Tim over at The Road To Surfdom refers to this article in which the U.S. denies it has the children of Khalid Mohommad or has interrogated them:
Khalid’s sons ‘not in US custody’ ISLAMABAD: A United States spokesperson on Monday denied media reports that two sons of Khalid Sheikh Muhammad, aged nine and seven, were in United States, in the custody of US officials anywhere else or had been interrogated by US officials. Asked whether the US government was aware where the children were, the spokesperson, declined comment.
But last week, the CIA said differently according to the Telegraph:
Last night CIA interrogators confirmed that the boys were staying at a secret address where they were being encouraged to talk about their father's activities.

"We are handling them with kid gloves. After all, they are only little children," said one official, "but we need to know as much about their father's recent activities as possible.

"His sons are important to him. The promise of their release and their return to Pakistan may be the psychological lever we need to break him."
Our earlier post on this is here. We think its time we got the straight story on this. Anyone from the CIA care to comment on their official web page? Thanks to Tim for the heads up.
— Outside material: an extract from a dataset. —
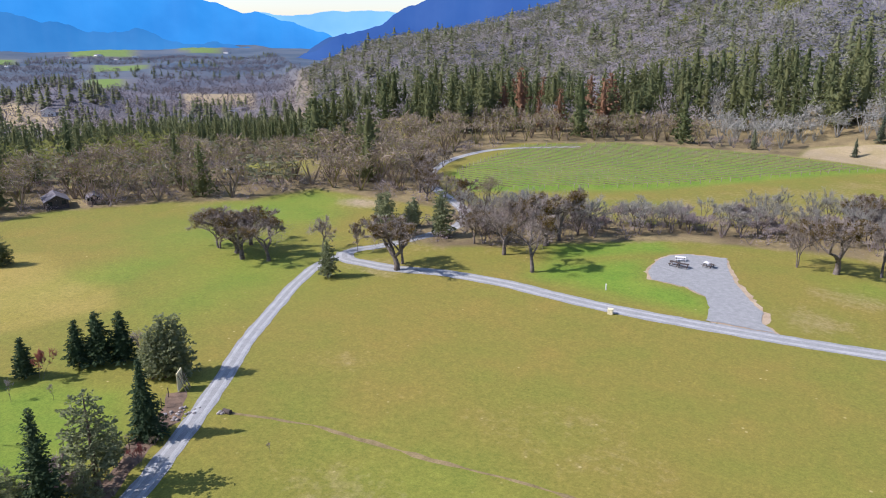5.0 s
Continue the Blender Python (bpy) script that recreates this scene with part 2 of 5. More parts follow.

Update: Union Muse just sent us an email linking to this March 4, 2003 New York Times article stating: Besides eluding authorities in Quetta, Mr. Mohammed narrowly escaped capture last September, when Mr. bin al-Shibh was arrested after a shootout in Karachi. Mr. Mohammed had been in hiding with Mr. bin al-Shibh, and Mr. Mohammed's two young sons were taken into captivity after the shootout. Some officials said the fate of his sons might be used as leverage to try to pry information from him, although a senior American intelligence official said children would not be brought into the interrogation rocess. The New York Times link to the article didn't work for us but we found it on Lexis.Com By the way, if you don't have a Lexis or Nexis account, you can pay by the search with a credit card.